Gemäß § 30 GebG 1957 haften für die Gebühren neben den Gebührenschuldnern die übrigen am Rechtsgeschäft beteiligten Personen sowie bei nicht ordnungsgemäßer Gebührenanzeige alle sonst gemäß § 31 Abs. 2 GebG 1957 zur Gebührenanzeige verpflichteten Personen. Wie die belangte Behörde zutreffend erkannt hat, kann die Beschwerdeführerin als Geschäftsführerin der im gegenständlichen - im übrigen ordnungsgemäß angezeigten - Pachtvertrag als Pächterin aufscheinenden GmbH nicht zur Haftung nach der erstgenannten Gesetzesstelle herangezogen werden.

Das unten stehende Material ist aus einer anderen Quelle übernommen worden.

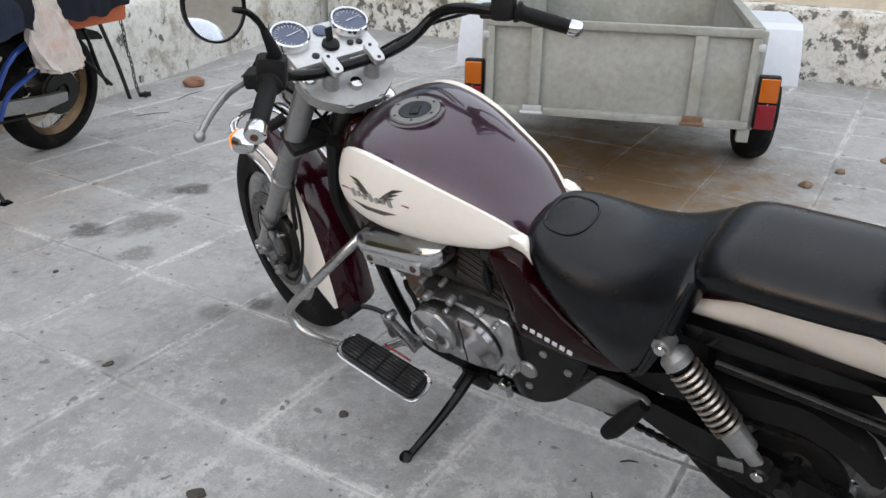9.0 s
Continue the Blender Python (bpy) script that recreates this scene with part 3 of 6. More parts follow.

"Sache" im Sinne des § 289 Abs. 1 BAO ist die Geltendmachung der Haftung nach § 30 GebG 1957 durch die Abgabenbehörde erster Instanz; dabei kommt dem Umstand, daß in der Begründung des Haftungsbescheides auf § 9 BAO hingewiesen wurde, keine Bedeutung zu, da der Spruch des Haftungsbescheides insoweit keinen Zweifel offen ließ und somit einer Auslegung anhand der Begründung nicht bedurfte. Bei einem Bescheid, mit dem eine persönliche Haftung ausgesprochen wird, wird die Identität der Sache, über die abgesprochen wurde, durch den Tatbestand begrenzt, der für die geltend gemachte Haftung maßgebend ist. Während die Behörde erster Instanz die Haftung der Beschwerdeführerin auf den Tatbestand des § 30 GebG 1957 gründete, der lediglich die Beteiligung des Haftenden am Rechtsgeschäft voraussetzt, legte die belangte Behörde ihrem Bescheid den Tatbestand des § 9 BAO zu Grunde; die Haftung nach der zuletzt genannten Gesetzesstelle folgt jedoch aus einer schuldhaften Verletzung von Vertreterpflichten. Die Haftung nach § 9 BAO setzt somit - im Vergleich zu jener nach § 30 GebG 1957 - nicht bloß ein weiteres Sachverhaltselement voraus, zu dessen Ermittlung die Rechtsmittelbehörde im Rahmen der ihr nach § 289 Abs. 2 BAO zukommenden Befugnis berechtigt und verpflichtet gewesen wäre, sondern einen anderen Tatbestand. Die Beschwerdeführerin wurde somit durch den angefochtenen Bescheid erstmals nach dem Tatbestand des § 9 BAO zur Haftung herangezogen. Eine solche Entscheidung fällt nicht in die funktionelle Zuständigkeit der Berufungsbehörde; ein Verstoß dagegen belastet den Berufungsbescheid mit Rechtswidrigkeit infolge Unzuständigkeit (vgl. das hg. Erkenntnis vom , Zl. 87/17/0198).
Der angefochtene Bescheid war daher gemäß § 42 Abs. 2 Z. 2 VwGG aufzuheben.
Die Kostenentscheidung gründet sich auf § 47 ff VwGG, in Verbindung mit der Verordnung BGBl. Nr. 104/1991. Als Schriftsatzaufwand wurde gemäß Art. I lit. A Z. 1 dieser Verordnung der Betrag von S 11.120,-- zuerkannt. In diesem Pauschbetrag ist die Umsatzsteuer enthalten.